Task statement: The entries below contain pictures. Retype everything except those pictures, exactly as given.

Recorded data
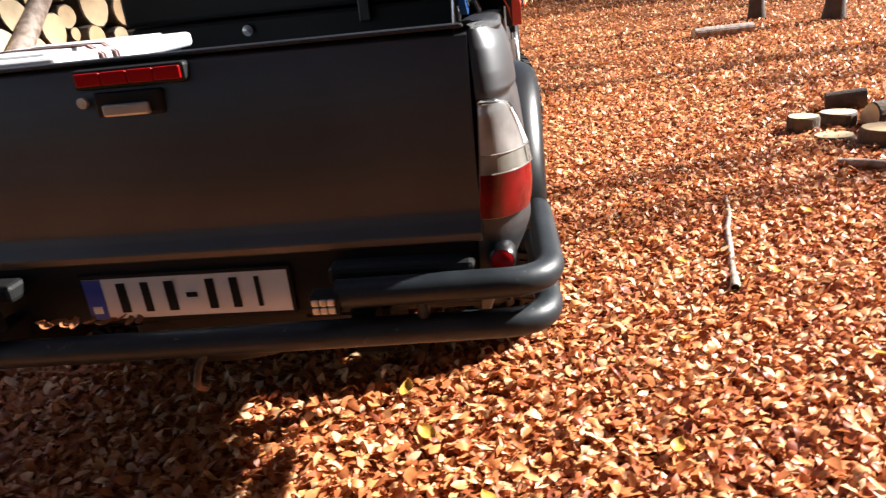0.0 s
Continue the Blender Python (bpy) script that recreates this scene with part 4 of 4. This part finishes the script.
# farm jack lying along the rail
jack = thing("farm_jack", "black steel farm jack with a blue foot along the rail", "jack")
bar = (lambda y0, y1, x, z0, z1: block(x - 0.008, x + 0.008, y0, y1, z0, z1, 0.002))
part("jack_bar", *join([(lambda b: ((b.verts.index_update(), [v.co.copy() for v in b.verts])[1], [[v.index for v in f.verts] for f in b.faces]))(q) for q in (
    bar(-0.815, 0.35, 0.735, 1.275, 1.287), bar(-0.815, 0.35, 0.735, 1.316, 1.328), block(0.720, 0.732, -0.815, 0.35, 1.285, 1.32, 0.0))]), BLACK, jack, "black steel bar")
FOOT = [(-0.907, 1.294), (-0.901, 1.309), (-0.810, 1.326), (-0.804, 1.264), (-0.840, 1.264)]
INNER = [(-0.874, 1.2955), (-0.867, 1.3025), (-0.822, 1.312), (-0.818, 1.277), (-0.848, 1.280)]
v = [(x, y, z) for x in (0.733, 0.750) for o in (FOOT, INNER) for y, z in o]
f = []
for k in range(5):
    n = (k + 1) % 5
    f += [(k, n, 5 + n, 5 + k), (15 + k, 15 + n, 10 + n, 10 + k), (k, 10 + k, 10 + n, n), (5 + n, 15 + n, 15 + k, 5 + k)]
part("jack_foot", v, f, BLUE, jack, "blue painted open foot")
part("jack_pin", *lathe([(0, 0.0001), (0.0, 0.011), (0.014, 0.011), (0.016, 0.0001)], 12), STEEL, jack, "bright bolt", where=pose(0.742, -0.779, 1.302))
for y in (-0.645, -0.627):
    part("bar_hole", *lathe([(0, 0.0001), (0.0, 0.008), (0.004, 0.009)], 12), STEEL, jack, "steel ring", where=pose(0.733, y, 1.302))
part("jack_hook", *tube(bend([(0.715, -0.70, 1.352), (0.712, -0.69, 1.31), (0.705, -0.66, 1.225)], 0.02), 0.013, 10), STEEL, jack, "grey steel pin", smooth=True)
part("jack_head", block(0.69, 0.76, -0.62, -0.50, 1.262, 1.345, 0.012), BLACK, jack)
part("jack_handle", *tube([(0.69, -0.68, 1.352), (0.69, -0.50, 1.352), (0.69, 0.2, 1.352)], 0.022, 14), BLACK, jack, smooth=True)
part("jack_cable", *tube(bend([(0.755, -0.54, 1.285), (0.765, -0.56, 1.262), (0.768, -0.66, 1.260), (0.757, -0.69, 1.29)], 0.03), 0.007, 8), FLARE, jack, "black cable loop", smooth=True)


# ---- wood ----
def log_mesh(r, length, seed, seg=20, z_flat=0.0):
    """A sawn log along x from 0 (the sawn face seen) to -length: bark side, pale end."""
    q = random.Random(seed)
    ph, am = [q.uniform(0, 6.3) for _ in range(3)], [q.uniform(0.02, 0.07), q.uniform(0.01, 0.05), q.uniform(0.005, 0.025)]

    def rad(a):
        return r * (1 + am[0] * math.cos(2 * a + ph[0]) + am[1] * math.cos(3 * a + ph[1]) + am[2] * math.cos(5 * a + ph[2]))

    V, F, mats = [], [], []
    rings = [(0.0, 0.93), (-0.012, 1.0), (-length * 0.5, 1.02), (-length, 0.98)]
    for x, k in rings:
        for i in range(seg):
            a = 2 * math.pi * i / seg
            V.append((x, rad(a) * k * math.cos(a), rad(a) * k * math.sin(a)))
    for j in range(len(rings) - 1):
        for i in range(seg):
            n = (i + 1) % seg
            F.append((j * seg + i, j * seg + n, (j + 1) * seg + n, (j + 1) * seg + i))
            mats.append(0)
    F.append(tuple(range(seg)))
    mats.append(1)
    F.append(tuple(reversed(range((len(rings) - 1) * seg, len(rings) * seg))))
    mats.append(1)
    return V, F, mats


def log_data(r, length, seed, seg=20):
    V, F, mats = log_mesh(r, length, seed, seg)
    me = bpy.data.meshes.new("log")
    me.from_pydata(V, [], F)
    me.materials.append(LOG_BARK)
    me.materials.append(CUT)
    me.polygons.foreach_set("material_index", mats)
    return me


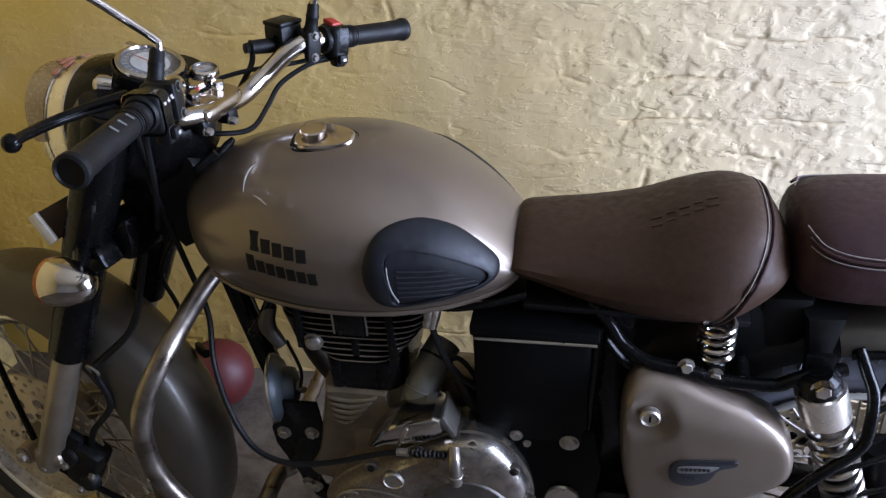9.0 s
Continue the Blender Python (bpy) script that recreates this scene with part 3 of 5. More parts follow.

Result of this exercise:
0.0 s
Continue the Blender Python (bpy) script that recreates this scene with part 4 of 4. This part finishes the script.
# farm jack lying along the rail
jack = thing("farm_jack", "black steel farm jack with a blue foot along the rail", "jack")
bar = (lambda y0, y1, x, z0, z1: block(x - 0.008, x + 0.008, y0, y1, z0, z1, 0.002))
part("jack_bar", *join([(lambda b: ((b.verts.index_update(), [v.co.copy() for v in b.verts])[1], [[v.index for v in f.verts] for f in b.faces]))(q) for q in (
    bar(-0.815, 0.35, 0.735, 1.275, 1.287), bar(-0.815, 0.35, 0.735, 1.316, 1.328), block(0.720, 0.732, -0.815, 0.35, 1.285, 1.32, 0.0))]), BLACK, jack, "black steel bar")
FOOT = [(-0.907, 1.294), (-0.901, 1.309), (-0.810, 1.326), (-0.804, 1.264), (-0.840, 1.264)]
INNER = [(-0.874, 1.2955), (-0.867, 1.3025), (-0.822, 1.312), (-0.818, 1.277), (-0.848, 1.280)]
v = [(x, y, z) for x in (0.733, 0.750) for o in (FOOT, INNER) for y, z in o]
f = []
for k in range(5):
    n = (k + 1) % 5
    f += [(k, n, 5 + n, 5 + k), (15 + k, 15 + n, 10 + n, 10 + k), (k, 10 + k, 10 + n, n), (5 + n, 15 + n, 15 + k, 5 + k)]
part("jack_foot", v, f, BLUE, jack, "blue painted open foot")
part("jack_pin", *lathe([(0, 0.0001), (0.0, 0.011), (0.014, 0.011), (0.016, 0.0001)], 12), STEEL, jack, "bright bolt", where=pose(0.742, -0.779, 1.302))
for y in (-0.645, -0.627):
    part("bar_hole", *lathe([(0, 0.0001), (0.0, 0.008), (0.004, 0.009)], 12), STEEL, jack, "steel ring", where=pose(0.733, y, 1.302))
part("jack_hook", *tube(bend([(0.715, -0.70, 1.352), (0.712, -0.69, 1.31), (0.705, -0.66, 1.225)], 0.02), 0.013, 10), STEEL, jack, "grey steel pin", smooth=True)
part("jack_head", block(0.69, 0.76, -0.62, -0.50, 1.262, 1.345, 0.012), BLACK, jack)
part("jack_handle", *tube([(0.69, -0.68, 1.352), (0.69, -0.50, 1.352), (0.69, 0.2, 1.352)], 0.022, 14), BLACK, jack, smooth=True)
part("jack_cable", *tube(bend([(0.755, -0.54, 1.285), (0.765, -0.56, 1.262), (0.768, -0.66, 1.260), (0.757, -0.69, 1.29)], 0.03), 0.007, 8), FLARE, jack, "black cable loop", smooth=True)


# ---- wood ----
def log_mesh(r, length, seed, seg=20, z_flat=0.0):
    """A sawn log along x from 0 (the sawn face seen) to -length: bark side, pale end."""
    q = random.Random(seed)
    ph, am = [q.uniform(0, 6.3) for _ in range(3)], [q.uniform(0.02, 0.07), q.uniform(0.01, 0.05), q.uniform(0.005, 0.025)]

    def rad(a):
        return r * (1 + am[0] * math.cos(2 * a + ph[0]) + am[1] * math.cos(3 * a + ph[1]) + am[2] * math.cos(5 * a + ph[2]))

    V, F, mats = [], [], []
    rings = [(0.0, 0.93), (-0.012, 1.0), (-length * 0.5, 1.02), (-length, 0.98)]
    for x, k in rings:
        for i in range(seg):
            a = 2 * math.pi * i / seg
            V.append((x, rad(a) * k * math.cos(a), rad(a) * k * math.sin(a)))
    for j in range(len(rings) - 1):
        for i in range(seg):
            n = (i + 1) % seg
            F.append((j * seg + i, j * seg + n, (j + 1) * seg + n, (j + 1) * seg + i))
            mats.append(0)
    F.append(tuple(range(seg)))
    mats.append(1)
    F.append(tuple(reversed(range((len(rings) - 1) * seg, len(rings) * seg))))
    mats.append(1)
    return V, F, mats


def log_data(r, length, seed, seg=20):
    V, F, mats = log_mesh(r, length, seed, seg)
    me = bpy.data.meshes.new("log")
    me.from_pydata(V, [], F)
    me.materials.append(LOG_BARK)
    me.materials.append(CUT)
    me.polygons.foreach_set("material_index", mats)
    return me


9.0 s
Continue the Blender Python (bpy) script that recreates this scene with part 3 of 5. More parts follow.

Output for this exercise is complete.